SUPPLIED RECORDS:
'''
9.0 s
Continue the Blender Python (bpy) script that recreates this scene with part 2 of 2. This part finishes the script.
'''
'''
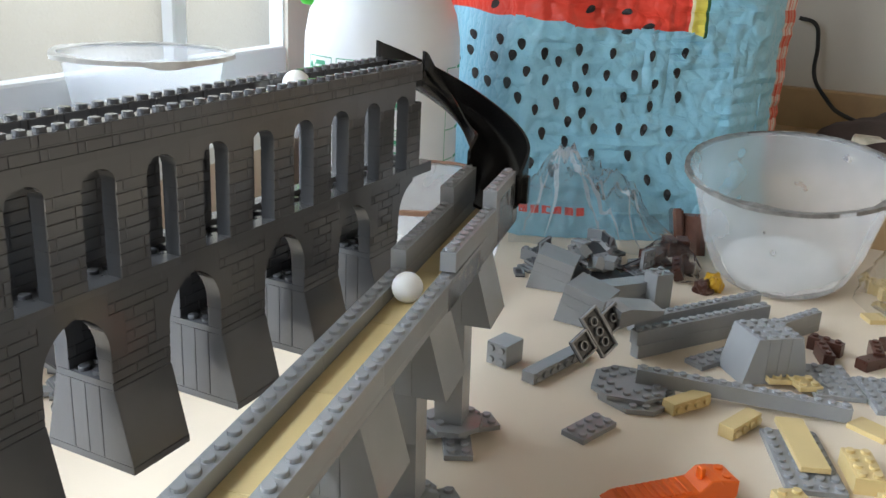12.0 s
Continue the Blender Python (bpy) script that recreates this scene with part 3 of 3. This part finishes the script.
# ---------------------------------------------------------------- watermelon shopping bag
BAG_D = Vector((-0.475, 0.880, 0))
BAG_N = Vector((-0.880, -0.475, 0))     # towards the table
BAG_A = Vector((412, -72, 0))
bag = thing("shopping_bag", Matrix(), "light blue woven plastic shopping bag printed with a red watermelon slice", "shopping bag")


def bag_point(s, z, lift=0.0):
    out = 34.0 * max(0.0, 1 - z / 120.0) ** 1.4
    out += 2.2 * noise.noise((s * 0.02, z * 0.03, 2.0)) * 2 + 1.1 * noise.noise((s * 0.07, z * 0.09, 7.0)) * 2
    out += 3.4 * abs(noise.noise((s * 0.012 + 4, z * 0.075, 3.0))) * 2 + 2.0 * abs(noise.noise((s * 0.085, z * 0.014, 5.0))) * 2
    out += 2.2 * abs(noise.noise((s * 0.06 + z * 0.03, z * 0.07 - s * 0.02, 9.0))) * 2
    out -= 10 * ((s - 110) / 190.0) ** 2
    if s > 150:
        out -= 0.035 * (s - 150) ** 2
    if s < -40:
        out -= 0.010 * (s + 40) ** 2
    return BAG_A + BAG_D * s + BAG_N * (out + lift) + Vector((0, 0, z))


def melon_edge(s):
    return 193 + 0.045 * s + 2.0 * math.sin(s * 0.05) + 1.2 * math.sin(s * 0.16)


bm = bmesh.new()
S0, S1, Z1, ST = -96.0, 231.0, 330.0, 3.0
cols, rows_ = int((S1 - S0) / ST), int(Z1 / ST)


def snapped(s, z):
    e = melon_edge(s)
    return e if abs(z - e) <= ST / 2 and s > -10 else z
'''
PROBLEM DETAILS:
Gather all lines with the string "Python" from the data.

SOLVED PROBLEM:
Continue the Blender Python (bpy) script that recreates this scene with part 2 of 2. This part finishes the script.
Continue the Blender Python (bpy) script that recreates this scene with part 3 of 3. This part finishes the script.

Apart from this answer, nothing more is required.